Having spent extensive periods of time in the Mediterranean in the late 1950s, Twombly was unaware that his Italian sojourn would develop into a permanent living situation and become his ongoing source of inspiration and provocation for the next four decades. In 1960 the artist spent the summer on the island of Ischia. Immersed in the Arcadian landscape of an idyllic coastal village Twombly created the series of drawings See Naples + Die. With a visceral energy and cacophony of signs and colour these drawings capture the terrestrial conditions of his natural surroundings and stood as an exuberant paean to the radiance of the Mediterranean. Enraptured by the incandescence of these staggering vistas Twombly developed a unique idiosyncratic gestural vocabulary that would radicalise his ensuing artistic output. As pointed out by Roland Barthes: “The inimitable art of Twombly consists of having imposed the Mediterranean effect while starting from materials (scratches, smudges, smears, little color, no academic forms) which have no analogy with the great Mediterranean radiance. [He evokes a] whole life of forms, colours, and light which occurs at the frontier of the terrestrial landscape and the plains of the sea” (Roland Barthes quoted in: Exhibition Catalogue, New York, Whitney Museum of American Art, Cy Twombly: Paintings and Drawings 1954-1977, 1979, p. 16).

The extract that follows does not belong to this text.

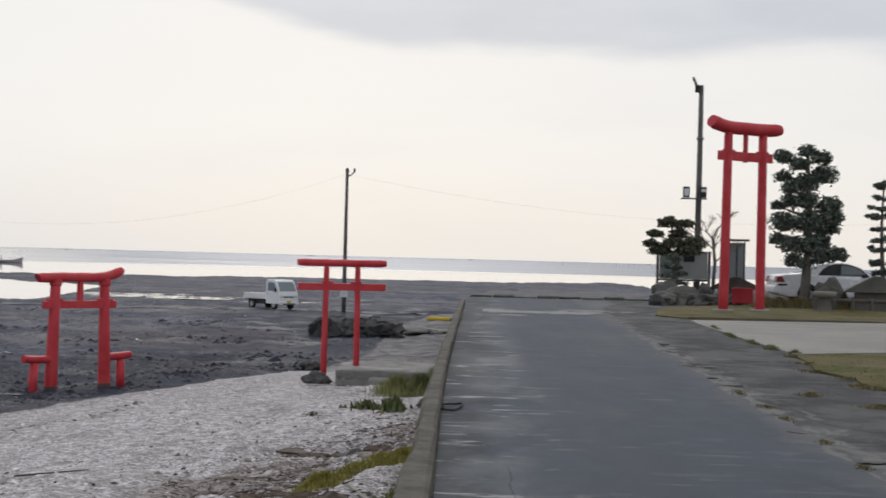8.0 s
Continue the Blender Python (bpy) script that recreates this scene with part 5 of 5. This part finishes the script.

Contrasting the regular rhythm of Twombly’s earlier 1950s output, the present work displays an intuitive matrix of illusive signs and ambiguous symbols. The work’s title, encased in a box-like frame at the top of the composition, alludes to Twombly’s lifelong idealisation of Italy’s classical Arcadian campagna. It exalts the romanticised setting of ancient mythologies and romantic traditions, such as the classical theme of Eros, which would dominate his subsequent Baroque Paintings (created between 1960 and 1965). A ravishing pantheon of priapic scribbles, scrawled breasts, and numerical encryptions that oscillate towards the top right corner of the composition – a stylistic idiosyncrasy that is visible in many of Twombly’s works – these mystic cyphers pulsate with a frenzied sensuality. Following his move to the Mediterranean, Twombly had begun to experiment with the symbolic significance of colour. In the present work, the vivid cacophony of erotic crimson and carmine hues, stimulated by Twombly’s fervent pencil marks, evoke a passionate visual frenzy inspired by his surroundings. The spontaneous vitality of Twombly’s hand and wrist alchemically transformed experience and mythical imagination into an erotic splendour that marries the allegorical with the transgressive.  

See Naples + Die brings together in perfect harmony all the visceral drama, vibrant colour, sublime confluence of line and form, and sheer emotional urgency that characterise this seminal turning point in Twombly’s unparalleled practice.